_Dataset section_
begin
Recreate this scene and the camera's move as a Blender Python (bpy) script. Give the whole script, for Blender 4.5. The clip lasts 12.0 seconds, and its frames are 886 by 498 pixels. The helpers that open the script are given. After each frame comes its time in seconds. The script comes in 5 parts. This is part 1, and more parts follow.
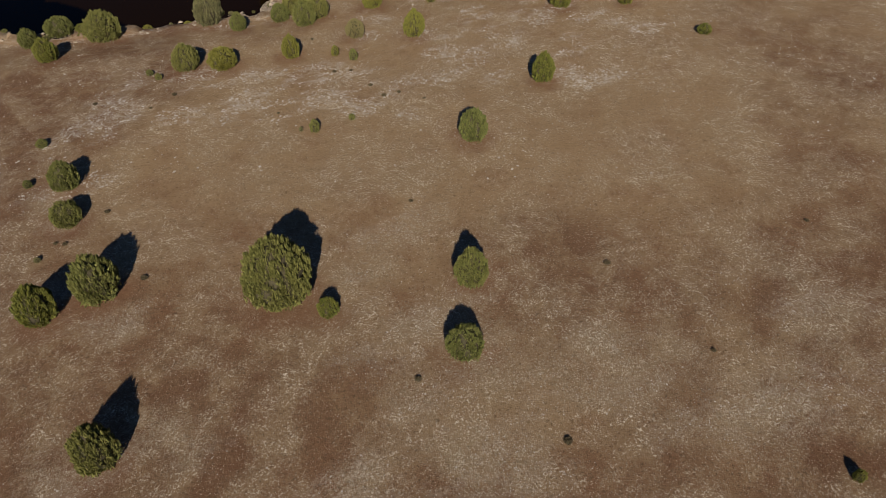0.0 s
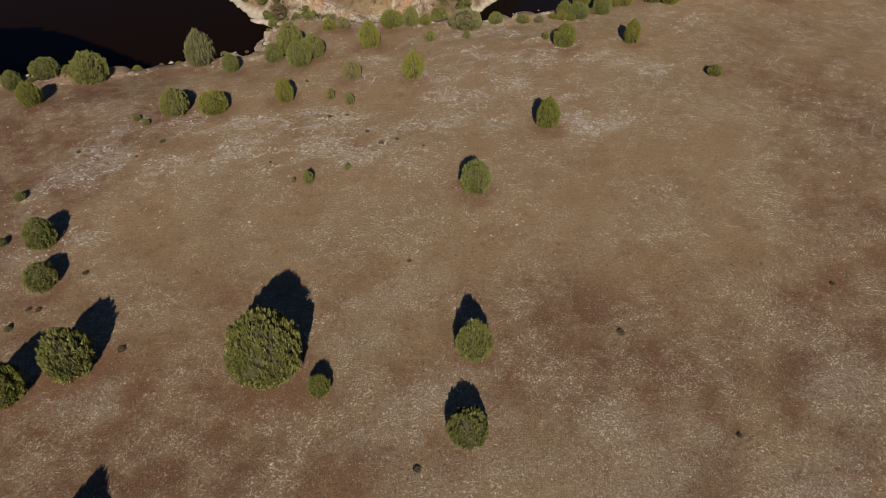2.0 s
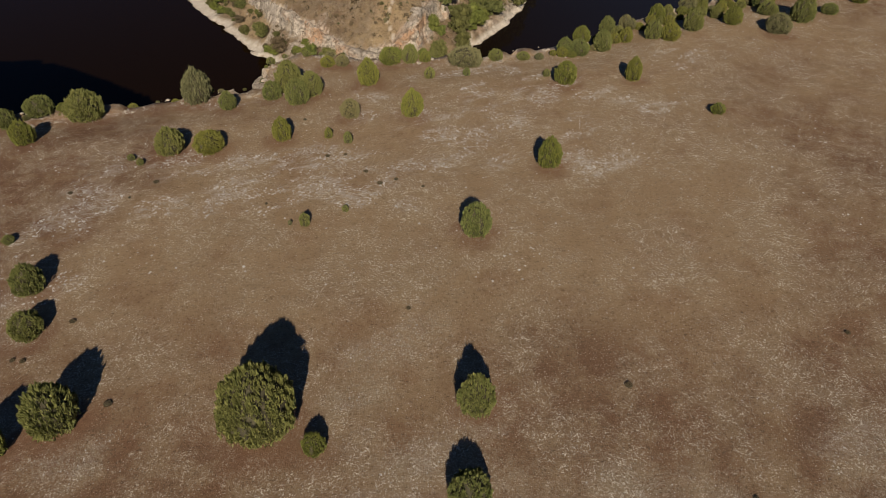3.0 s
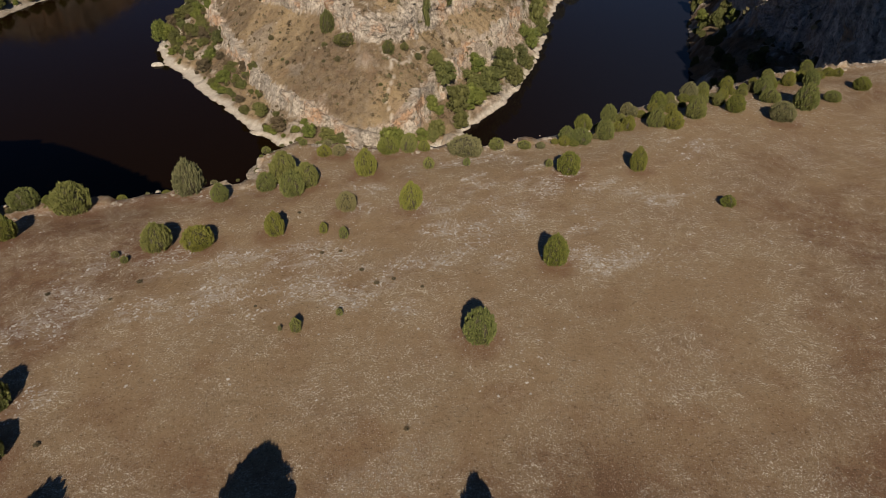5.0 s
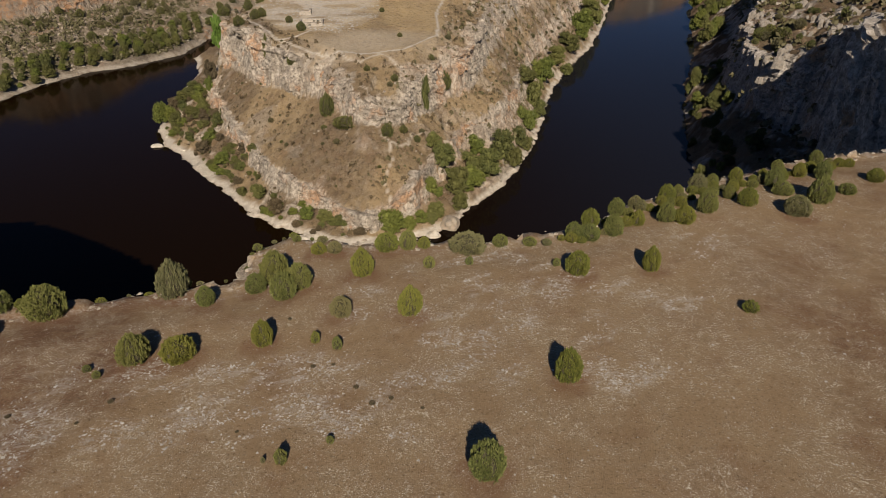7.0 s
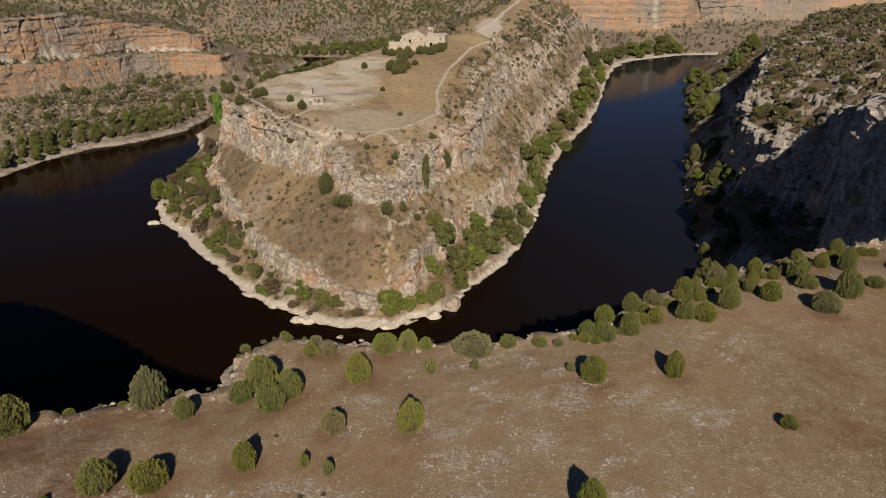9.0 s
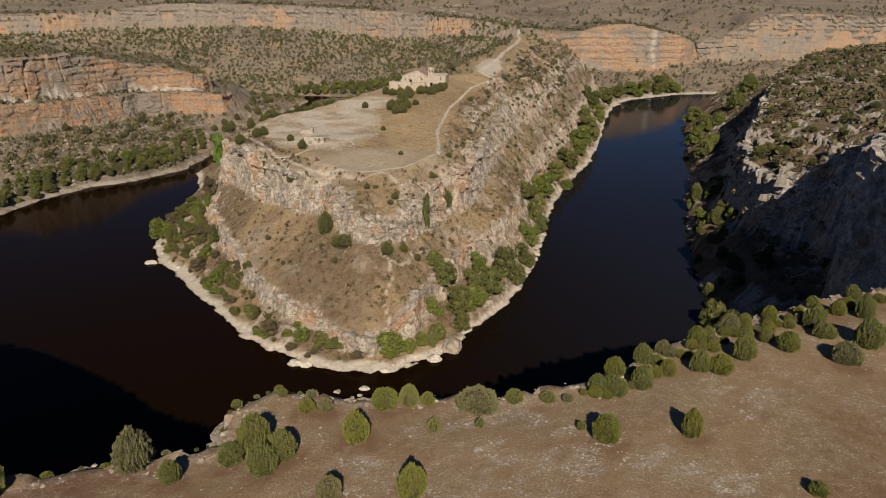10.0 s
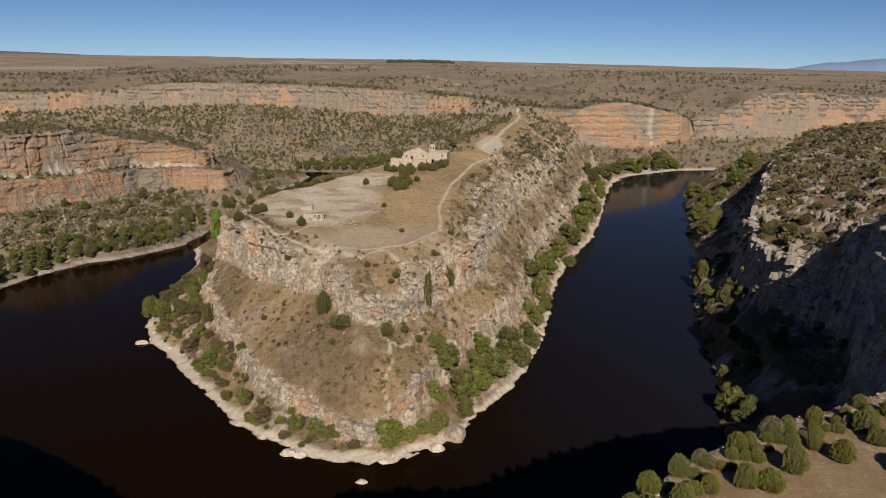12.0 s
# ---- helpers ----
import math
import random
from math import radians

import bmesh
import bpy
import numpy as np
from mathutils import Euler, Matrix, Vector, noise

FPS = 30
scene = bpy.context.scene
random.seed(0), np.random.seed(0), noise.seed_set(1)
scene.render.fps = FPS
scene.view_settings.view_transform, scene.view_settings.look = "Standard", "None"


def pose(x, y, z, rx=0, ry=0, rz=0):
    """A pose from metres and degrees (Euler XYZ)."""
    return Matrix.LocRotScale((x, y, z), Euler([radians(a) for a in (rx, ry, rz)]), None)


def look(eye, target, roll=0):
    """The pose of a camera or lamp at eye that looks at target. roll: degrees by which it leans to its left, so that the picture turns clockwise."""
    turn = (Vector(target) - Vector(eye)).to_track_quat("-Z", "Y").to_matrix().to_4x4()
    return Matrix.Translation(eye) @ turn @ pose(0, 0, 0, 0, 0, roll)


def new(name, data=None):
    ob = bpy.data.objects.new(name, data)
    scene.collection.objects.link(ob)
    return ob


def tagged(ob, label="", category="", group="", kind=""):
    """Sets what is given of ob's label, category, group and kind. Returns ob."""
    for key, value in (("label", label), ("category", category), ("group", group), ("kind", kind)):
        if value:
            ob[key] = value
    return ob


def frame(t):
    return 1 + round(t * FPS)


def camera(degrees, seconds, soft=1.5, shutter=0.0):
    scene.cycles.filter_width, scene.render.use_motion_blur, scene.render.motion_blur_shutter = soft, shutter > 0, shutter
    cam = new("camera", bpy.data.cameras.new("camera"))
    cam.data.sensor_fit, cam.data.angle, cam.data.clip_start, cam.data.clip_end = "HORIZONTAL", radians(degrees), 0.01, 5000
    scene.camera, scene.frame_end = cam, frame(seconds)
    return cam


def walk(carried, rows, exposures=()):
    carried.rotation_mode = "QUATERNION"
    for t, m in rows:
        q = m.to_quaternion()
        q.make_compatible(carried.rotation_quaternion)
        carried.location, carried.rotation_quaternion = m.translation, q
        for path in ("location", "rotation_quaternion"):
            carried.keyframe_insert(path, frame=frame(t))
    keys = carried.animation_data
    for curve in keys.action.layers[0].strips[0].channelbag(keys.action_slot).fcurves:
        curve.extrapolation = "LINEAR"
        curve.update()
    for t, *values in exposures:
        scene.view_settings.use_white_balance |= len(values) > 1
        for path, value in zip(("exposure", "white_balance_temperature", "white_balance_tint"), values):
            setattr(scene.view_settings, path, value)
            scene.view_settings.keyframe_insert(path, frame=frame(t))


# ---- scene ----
end
_Goal of the exercise_
List every line above containing the word "curve".

_Correct result_
    for curve in keys.action.layers[0].strips[0].channelbag(keys.action_slot).fcurves:
        curve.extrapolation = "LINEAR"
        curve.update()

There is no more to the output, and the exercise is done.